— Start of Raw data —
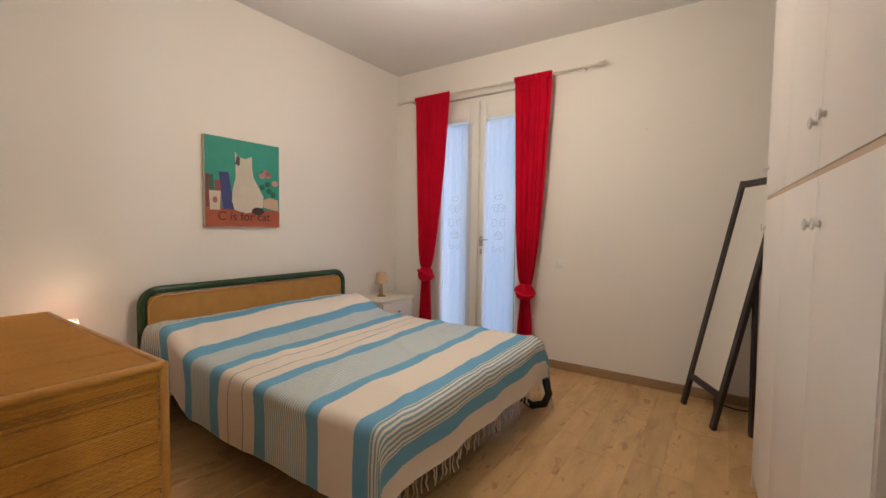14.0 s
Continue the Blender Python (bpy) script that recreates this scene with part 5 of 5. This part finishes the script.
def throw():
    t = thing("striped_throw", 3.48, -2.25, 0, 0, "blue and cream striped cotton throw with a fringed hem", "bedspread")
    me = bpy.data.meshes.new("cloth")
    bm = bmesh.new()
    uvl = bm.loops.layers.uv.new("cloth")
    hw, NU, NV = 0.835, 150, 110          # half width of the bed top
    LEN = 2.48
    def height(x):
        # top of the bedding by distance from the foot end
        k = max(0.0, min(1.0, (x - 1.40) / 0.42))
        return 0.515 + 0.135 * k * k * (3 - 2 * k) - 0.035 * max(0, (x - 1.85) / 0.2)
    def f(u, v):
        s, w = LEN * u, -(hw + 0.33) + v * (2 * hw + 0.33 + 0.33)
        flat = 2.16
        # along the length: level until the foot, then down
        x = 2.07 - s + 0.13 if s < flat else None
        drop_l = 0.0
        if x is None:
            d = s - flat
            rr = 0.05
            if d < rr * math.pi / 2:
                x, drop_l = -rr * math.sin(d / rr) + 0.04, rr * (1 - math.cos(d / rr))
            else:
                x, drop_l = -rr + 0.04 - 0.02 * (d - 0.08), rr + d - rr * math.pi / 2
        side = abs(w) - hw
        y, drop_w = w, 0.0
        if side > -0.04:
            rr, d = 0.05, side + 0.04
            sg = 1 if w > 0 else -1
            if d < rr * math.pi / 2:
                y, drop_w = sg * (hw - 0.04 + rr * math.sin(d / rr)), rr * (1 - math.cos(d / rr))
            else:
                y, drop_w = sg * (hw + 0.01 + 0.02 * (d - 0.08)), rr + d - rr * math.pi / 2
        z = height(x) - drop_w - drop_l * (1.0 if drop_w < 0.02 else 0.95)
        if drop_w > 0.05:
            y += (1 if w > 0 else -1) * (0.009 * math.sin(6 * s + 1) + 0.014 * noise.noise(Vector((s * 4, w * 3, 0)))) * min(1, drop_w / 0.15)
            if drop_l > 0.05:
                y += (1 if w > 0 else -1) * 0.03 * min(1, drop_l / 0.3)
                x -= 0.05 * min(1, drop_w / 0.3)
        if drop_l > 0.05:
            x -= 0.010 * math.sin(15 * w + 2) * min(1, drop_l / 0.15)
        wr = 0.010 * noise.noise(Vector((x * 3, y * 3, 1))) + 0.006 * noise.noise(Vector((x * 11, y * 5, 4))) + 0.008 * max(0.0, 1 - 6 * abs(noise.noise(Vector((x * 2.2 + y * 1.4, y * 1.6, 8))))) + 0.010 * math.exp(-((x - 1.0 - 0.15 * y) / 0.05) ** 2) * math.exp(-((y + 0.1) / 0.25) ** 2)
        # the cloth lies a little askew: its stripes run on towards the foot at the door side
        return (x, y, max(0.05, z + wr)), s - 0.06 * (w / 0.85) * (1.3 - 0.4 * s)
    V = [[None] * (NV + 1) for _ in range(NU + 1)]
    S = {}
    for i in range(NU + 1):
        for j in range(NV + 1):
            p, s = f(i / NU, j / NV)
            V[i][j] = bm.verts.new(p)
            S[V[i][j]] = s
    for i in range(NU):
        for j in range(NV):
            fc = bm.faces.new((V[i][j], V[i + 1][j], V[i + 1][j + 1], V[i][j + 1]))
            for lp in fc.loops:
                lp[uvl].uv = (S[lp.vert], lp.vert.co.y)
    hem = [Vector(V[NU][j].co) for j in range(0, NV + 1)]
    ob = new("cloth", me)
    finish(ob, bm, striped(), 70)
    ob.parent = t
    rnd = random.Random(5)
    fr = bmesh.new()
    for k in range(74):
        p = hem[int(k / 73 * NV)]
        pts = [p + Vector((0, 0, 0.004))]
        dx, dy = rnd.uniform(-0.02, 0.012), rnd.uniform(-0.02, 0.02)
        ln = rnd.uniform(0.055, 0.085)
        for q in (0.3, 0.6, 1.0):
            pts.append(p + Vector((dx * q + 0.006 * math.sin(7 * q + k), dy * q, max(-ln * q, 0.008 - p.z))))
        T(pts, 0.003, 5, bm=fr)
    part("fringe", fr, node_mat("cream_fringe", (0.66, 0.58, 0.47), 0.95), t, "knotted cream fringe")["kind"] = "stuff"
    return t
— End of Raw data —
**Exercise brief**
Copy the material exactly. Do not include the pictures.

**Output for this task**
14.0 s
Continue the Blender Python (bpy) script that recreates this scene with part 5 of 5. This part finishes the script.
def throw():
    t = thing("striped_throw", 3.48, -2.25, 0, 0, "blue and cream striped cotton throw with a fringed hem", "bedspread")
    me = bpy.data.meshes.new("cloth")
    bm = bmesh.new()
    uvl = bm.loops.layers.uv.new("cloth")
    hw, NU, NV = 0.835, 150, 110          # half width of the bed top
    LEN = 2.48
    def height(x):
        # top of the bedding by distance from the foot end
        k = max(0.0, min(1.0, (x - 1.40) / 0.42))
        return 0.515 + 0.135 * k * k * (3 - 2 * k) - 0.035 * max(0, (x - 1.85) / 0.2)
    def f(u, v):
        s, w = LEN * u, -(hw + 0.33) + v * (2 * hw + 0.33 + 0.33)
        flat = 2.16
        # along the length: level until the foot, then down
        x = 2.07 - s + 0.13 if s < flat else None
        drop_l = 0.0
        if x is None:
            d = s - flat
            rr = 0.05
            if d < rr * math.pi / 2:
                x, drop_l = -rr * math.sin(d / rr) + 0.04, rr * (1 - math.cos(d / rr))
            else:
                x, drop_l = -rr + 0.04 - 0.02 * (d - 0.08), rr + d - rr * math.pi / 2
        side = abs(w) - hw
        y, drop_w = w, 0.0
        if side > -0.04:
            rr, d = 0.05, side + 0.04
            sg = 1 if w > 0 else -1
            if d < rr * math.pi / 2:
                y, drop_w = sg * (hw - 0.04 + rr * math.sin(d / rr)), rr * (1 - math.cos(d / rr))
            else:
                y, drop_w = sg * (hw + 0.01 + 0.02 * (d - 0.08)), rr + d - rr * math.pi / 2
        z = height(x) - drop_w - drop_l * (1.0 if drop_w < 0.02 else 0.95)
        if drop_w > 0.05:
            y += (1 if w > 0 else -1) * (0.009 * math.sin(6 * s + 1) + 0.014 * noise.noise(Vector((s * 4, w * 3, 0)))) * min(1, drop_w / 0.15)
            if drop_l > 0.05:
                y += (1 if w > 0 else -1) * 0.03 * min(1, drop_l / 0.3)
                x -= 0.05 * min(1, drop_w / 0.3)
        if drop_l > 0.05:
            x -= 0.010 * math.sin(15 * w + 2) * min(1, drop_l / 0.15)
        wr = 0.010 * noise.noise(Vector((x * 3, y * 3, 1))) + 0.006 * noise.noise(Vector((x * 11, y * 5, 4))) + 0.008 * max(0.0, 1 - 6 * abs(noise.noise(Vector((x * 2.2 + y * 1.4, y * 1.6, 8))))) + 0.010 * math.exp(-((x - 1.0 - 0.15 * y) / 0.05) ** 2) * math.exp(-((y + 0.1) / 0.25) ** 2)
        # the cloth lies a little askew: its stripes run on towards the foot at the door side
        return (x, y, max(0.05, z + wr)), s - 0.06 * (w / 0.85) * (1.3 - 0.4 * s)
    V = [[None] * (NV + 1) for _ in range(NU + 1)]
    S = {}
    for i in range(NU + 1):
        for j in range(NV + 1):
            p, s = f(i / NU, j / NV)
            V[i][j] = bm.verts.new(p)
            S[V[i][j]] = s
    for i in range(NU):
        for j in range(NV):
            fc = bm.faces.new((V[i][j], V[i + 1][j], V[i + 1][j + 1], V[i][j + 1]))
            for lp in fc.loops:
                lp[uvl].uv = (S[lp.vert], lp.vert.co.y)
    hem = [Vector(V[NU][j].co) for j in range(0, NV + 1)]
    ob = new("cloth", me)
    finish(ob, bm, striped(), 70)
    ob.parent = t
    rnd = random.Random(5)
    fr = bmesh.new()
    for k in range(74):
        p = hem[int(k / 73 * NV)]
        pts = [p + Vector((0, 0, 0.004))]
        dx, dy = rnd.uniform(-0.02, 0.012), rnd.uniform(-0.02, 0.02)
        ln = rnd.uniform(0.055, 0.085)
        for q in (0.3, 0.6, 1.0):
            pts.append(p + Vector((dx * q + 0.006 * math.sin(7 * q + k), dy * q, max(-ln * q, 0.008 - p.z))))
        T(pts, 0.003, 5, bm=fr)
    part("fringe", fr, node_mat("cream_fringe", (0.66, 0.58, 0.47), 0.95), t, "knotted cream fringe")["kind"] = "stuff"
    return t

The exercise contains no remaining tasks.